Financial Planning and Analysis

How Much Should I Save for a House?

Unlock the essential financial steps to prepare for homeownership. Learn how to strategically save for your future house.

Saving for a home represents a significant financial undertaking. It requires careful planning and understanding the various costs involved. This article explores the financial aspects of buying a house, factors affecting your savings target, and practical methods to help you reach your goal. It provides a clear roadmap for prospective homeowners.

Understanding Initial Home Purchase Costs

Beyond the purchase price, several financial components contribute to the total amount needed for a home. A substantial portion of initial savings goes towards the down payment, the upfront cash percentage of the home’s price. While 20% is often cited as ideal to avoid Private Mortgage Insurance (PMI) on conventional loans, many buyers put down less. Minimum down payments can be as low as 3% for conventional loans, 3.5% for FHA loans, and 0% for VA and USDA loans. A larger down payment can reduce the loan amount, leading to lower monthly mortgage payments and more favorable interest rates.

Closing costs are various fees paid at the close of the real estate transaction. These costs typically range from 2% to 5% of the total loan amount. Common closing costs include loan origination fees (0.5% to 1% of the loan), appraisal fees, inspection fees, title insurance, attorney fees, and recording fees. Prepaid expenses, such as initial property taxes and homeowner’s insurance premiums, are also collected at closing.

After purchase, new homeowners often encounter immediate expenses not covered by the mortgage or closing costs. These can include moving costs, immediate repairs or minor renovations, essential furnishings, and utility setup fees.

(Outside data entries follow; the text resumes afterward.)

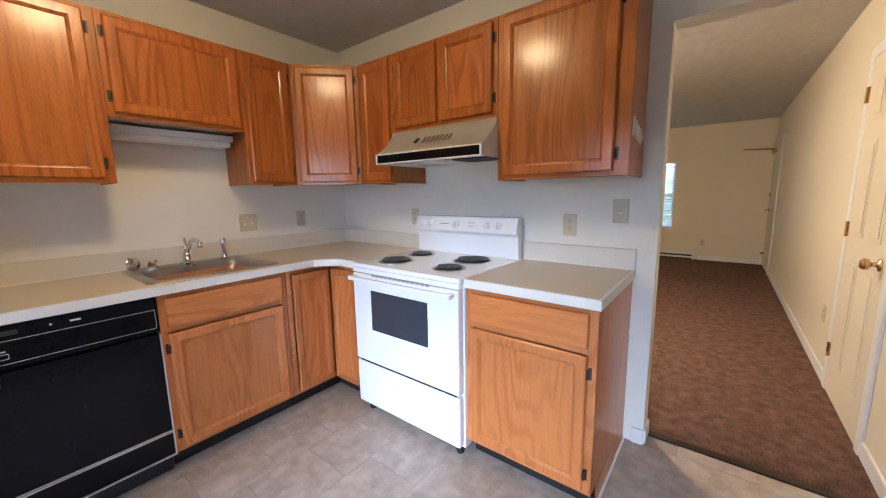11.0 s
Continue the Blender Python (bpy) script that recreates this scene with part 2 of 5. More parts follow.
KICK = mat("black_vinyl_base", (0.012, 0.011, 0.01), 0.45)
DARKGLASS = mat("dark_oven_glass", (0.045, 0.052, 0.065), 0.08)
CHROME = mat("chrome", (0.72, 0.72, 0.72), 0.09, 1.0, vary=0.02, rvar=0.04)
STEEL = mat("brushed_stainless", (0.44, 0.43, 0.41), 0.30, 1.0, vary=0.04, fine=300)
TRIM_SILVER = mat("silver_trim", (0.82, 0.82, 0.82), 0.3, 0.5)
BRASS = mat("aged_brass", (0.55, 0.38, 0.16), 0.25, 1.0, vary=0.1, scale=30)
HINGE = mat("dark_bronze_hinge", (0.06, 0.045, 0.03), 0.4, 0.7)
ALMOND = mat("almond_plastic", (0.57, 0.515, 0.34), 0.4, vary=0.02)
HOOD_TOP = mat("almond_enamel", (0.88, 0.83, 0.72), 0.35, vary=0.03)
HOOD_W = mat("hood_white_enamel", (0.72, 0.72, 0.70), 0.35, vary=0.04, scale=9)
SLOT = mat("dark_slot", (0.02, 0.018, 0.015), 0.7)
STICKER = mat("dark_foil_sticker", (0.10, 0.10, 0.12), 0.35, 0.3)
PRINT = mat("grey_print", (0.30, 0.30, 0.31), 0.5)
GLASS = glass("clear_glass", (0.68, 0.705, 0.70))


def let_light_through(m, share):
    """Mixes a translucent layer into a thin material."""
    n, l = m.node_tree.nodes, m.node_tree.links
    p, out = n["Principled BSDF"], next(q for q in n if q.type == "OUTPUT_MATERIAL")
    tr, mx = n.new("ShaderNodeBsdfTranslucent"), n.new("ShaderNodeMixShader")
    tr.inputs[0].default_value, mx.inputs[0].default_value = (0.85, 0.80, 0.74, 1), share
    l.new(p.outputs[0], mx.inputs[1])
    l.new(tr.outputs[0], mx.inputs[2])
    l.new(mx.outputs[0], out.inputs[0])


let_light_through(VANE, 0.68)
LAMPGLOW = glow("warm_lamp_glass", (1.0, 0.62, 0.235), LAMP_KITCHEN)
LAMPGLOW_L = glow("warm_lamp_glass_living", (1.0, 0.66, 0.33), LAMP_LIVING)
GRASS = mat("lawn_soil_and_grass", (0.15, 0.205, 0.065), 0.95, vary=0.3, scale=0.7, fine=30, bump=0.3, bump_scale=60, dirt=((0.17, 0.17, 0.085), 1.3, 0.5, 0.7), spec=0.1)
BLADE = mat("grass_blade", (0.20, 0.275, 0.085), 0.7, vary=0.3, scale=0.9, fine=9, island=True, spec=0.2, dirt=((0.30, 0.34, 0.24), 1.9, 0.56, 0.68))
ASPHALT = mat("wet_grey_asphalt", (0.066, 0.066, 0.076), 0.8, vary=0.3, scale=0.5, fine=24, bump=0.7, bump_scale=130, dirt=((0.055, 0.056, 0.062), 0.25, 0.5, 0.62))
CONCRETE = mat("worn_concrete", (0.46, 0.385, 0.29), 0.8, vary=0.13, scale=3, fine=120, bump=0.4, bump_scale=180, dirt=((0.37, 0.305, 0.23), 5.0, 0.5, 0.7))


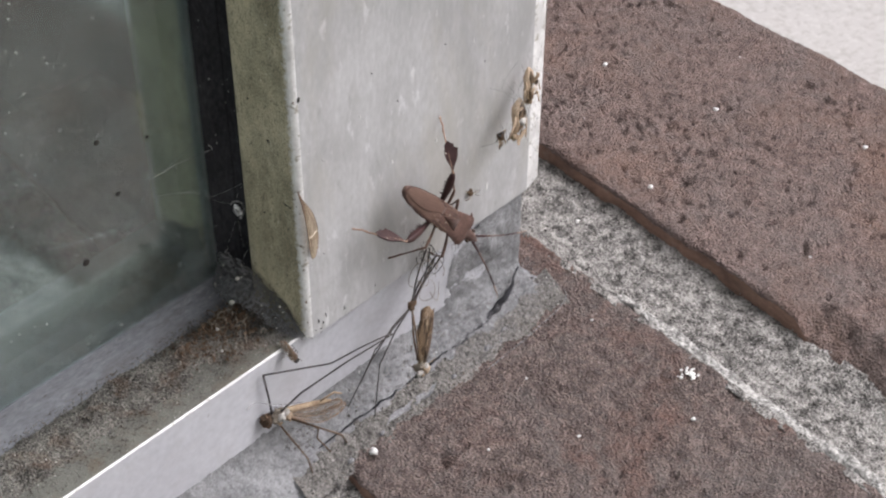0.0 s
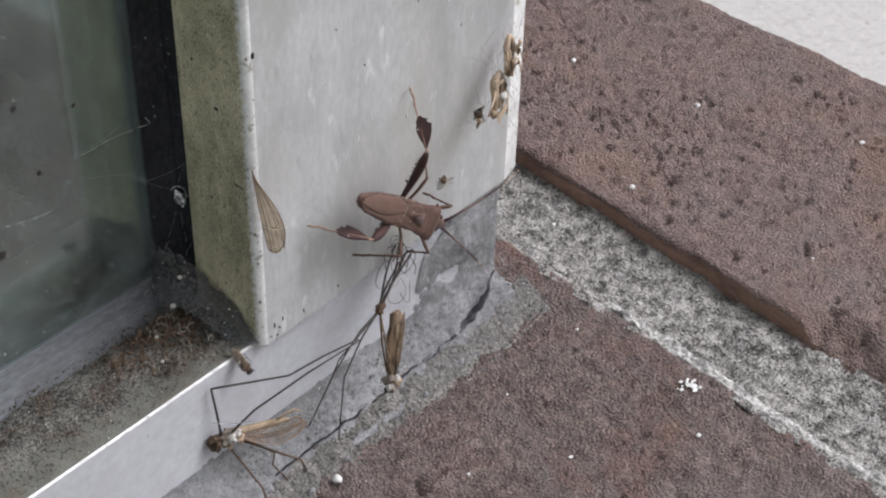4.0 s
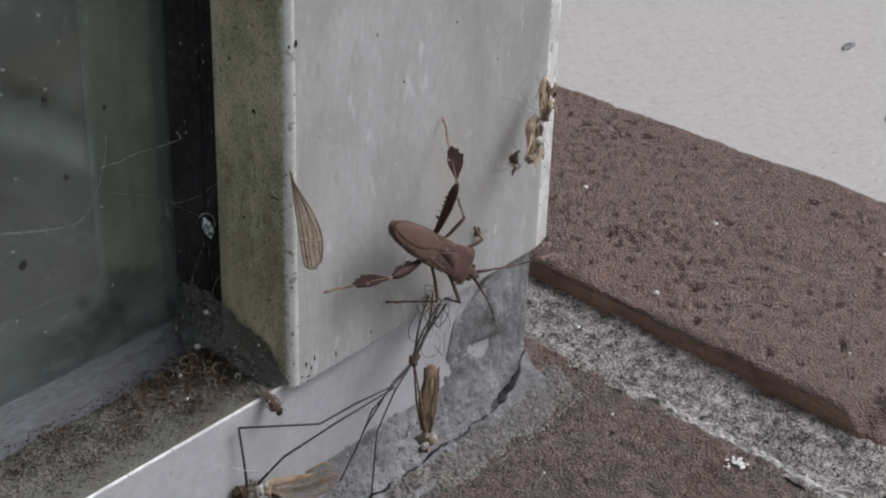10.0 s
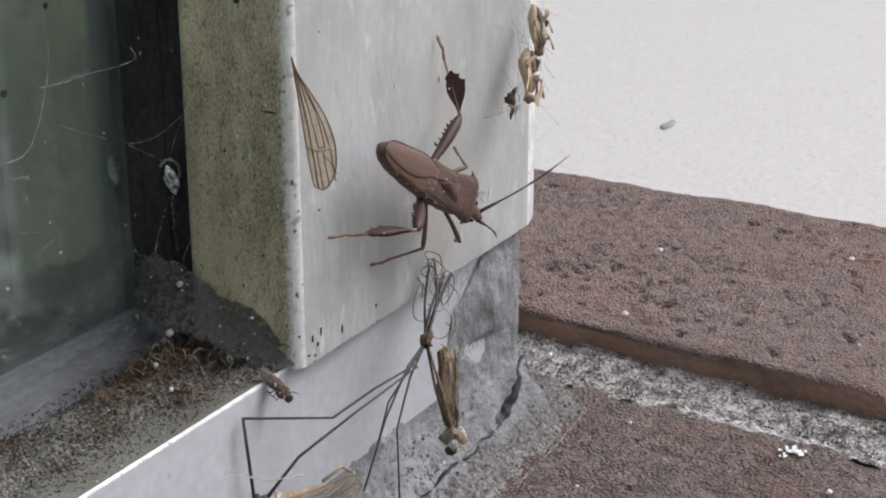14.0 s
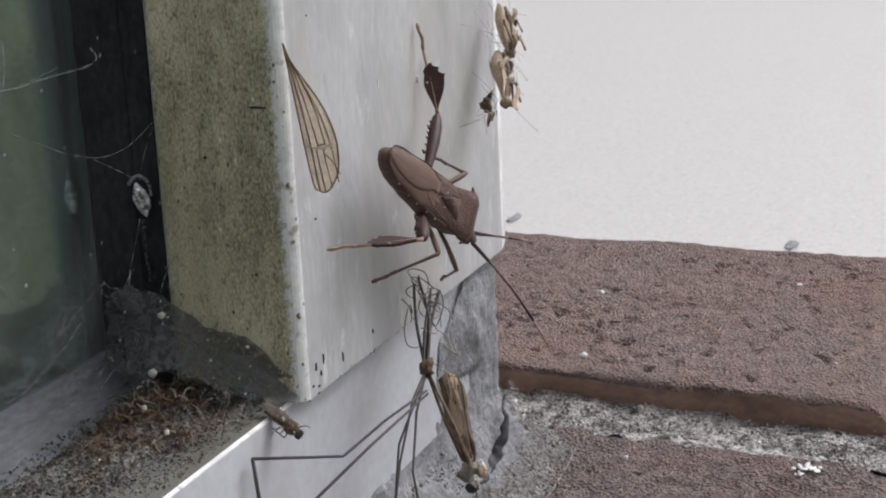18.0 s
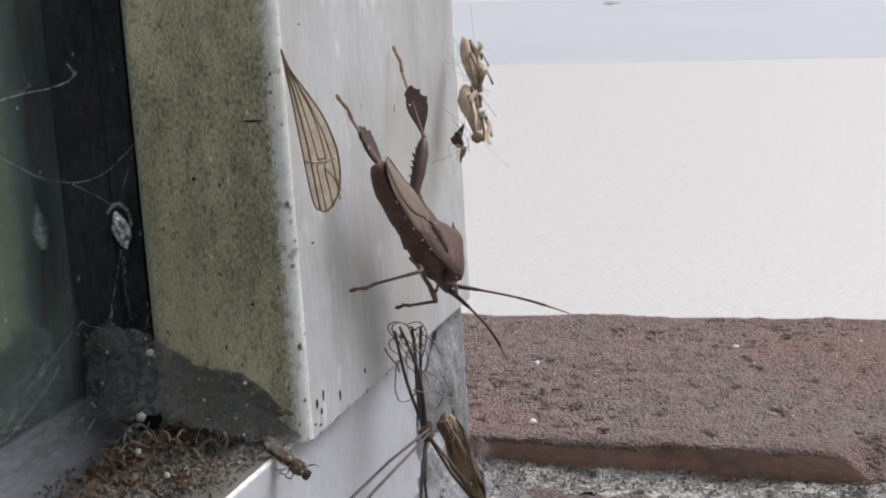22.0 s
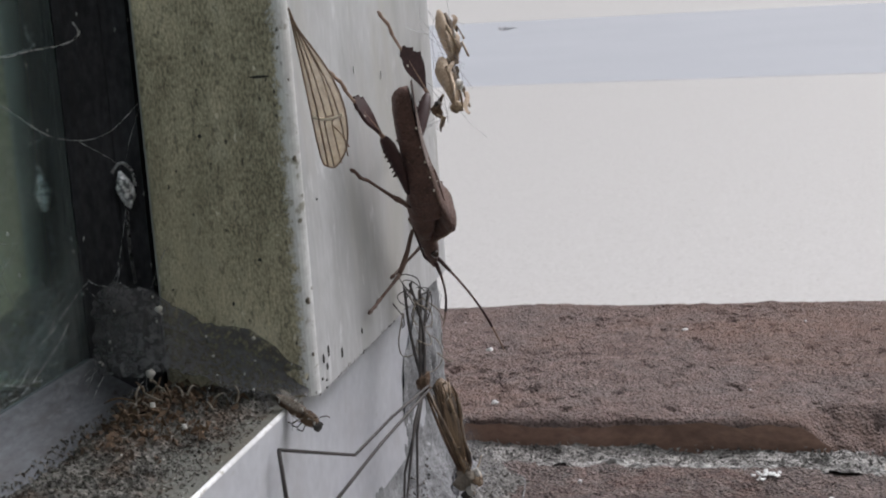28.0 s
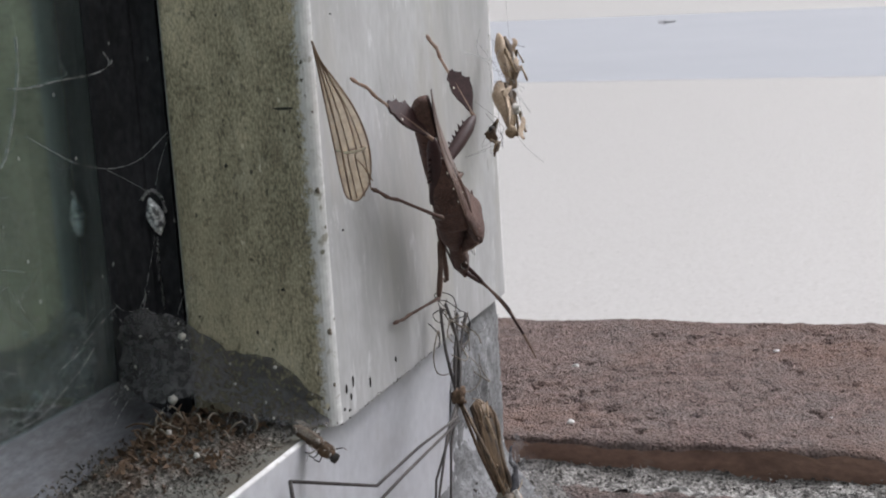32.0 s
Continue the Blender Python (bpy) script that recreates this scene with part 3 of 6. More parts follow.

Establishing a post-purchase emergency fund is a prudent financial step for new homeowners. This fund provides a safety net for unexpected home-related issues, such as appliance breakdowns or plumbing leaks. It helps prevent new homeowners from using primary savings or incurring debt for unanticipated property needs.

Factors Influencing Your Savings Goal

The total amount needed to save for a home is highly variable. The price of homes and location significantly impact required savings for down payment and closing costs. Real estate markets vary considerably, with urban and desirable suburban areas often having higher property values. This means a similar percentage down payment translates to a larger dollar amount in more expensive markets.

The type of mortgage loan chosen directly affects initial savings. Conventional loans require a minimum down payment of 3% to 5%, though less than 20% necessitates Private Mortgage Insurance (PMI). Government-backed options like FHA loans allow down payments as low as 3.5% but include mortgage insurance premiums (MIP). USDA and VA loans can offer zero down payment options for eligible borrowers.

Current interest rates influence mortgage affordability. Higher interest rates increase the total cost of borrowing over the life of a loan, which can reduce the maximum home price an individual can afford. While interest rates do not directly change the required down payment percentage, they affect the overall monthly payment. Making a larger down payment can help secure a lower interest rate, reducing total interest paid over time.

A borrower’s credit score affects mortgage terms. A higher credit score leads to more favorable interest rates and better loan terms. Lenders view higher scores as an indicator of lower risk, resulting in significant savings on interest payments. Conversely, lower credit scores may result in higher interest rates or stricter loan requirements, increasing the overall loan cost.

Personal financial circumstances dictate how much an individual can save and afford. Income stability is a key consideration for lenders, as a consistent income stream demonstrates the ability to meet mortgage obligations. Existing debt, such as student loans or credit card balances, impacts a borrower’s debt-to-income (DTI) ratio. A lower DTI ratio improves loan eligibility and terms, making it easier to qualify for a mortgage.

Strategies for Accumulating Savings

Accumulating funds for a home purchase requires a disciplined approach. A foundational step involves creating a detailed budget and consistently tracking expenses. This helps identify spending and areas where discretionary spending can be reduced. Budgeting tools, like spreadsheets or financial apps, can assist in monitoring income and outflow.

Establishing a clear savings goal with a realistic timeline is important. Determine the precise dollar amount needed for the down payment and closing costs. Break this sum into smaller, achievable monthly or weekly savings targets. Setting specific milestones can help maintain focus and provide a sense of accomplishment.

Automating savings is an effective method to ensure consistent contributions to a home savings fund. Set up automatic transfers from a checking account to a separate savings account regularly. This “pay yourself first” approach ensures a portion of income is consistently allocated towards homeownership.

Increasing income can accelerate the savings process. This might involve a side hustle, additional overtime, or negotiating a raise. Any additional earnings can be channeled into the home savings account, boosting the accumulation rate.

Reducing discretionary spending is an actionable strategy to free up funds for saving. Analyze variable expenses like dining out, entertainment, and subscription services to find areas to cut back. Adjusting spending habits can redirect amounts towards the home savings goal.

Choosing appropriate savings vehicles for accumulated funds is important. High-yield savings accounts offer better interest rates, allowing savings to grow faster. Certificates of Deposit (CDs) can also be considered for funds not needed immediately, offering fixed returns for a set term.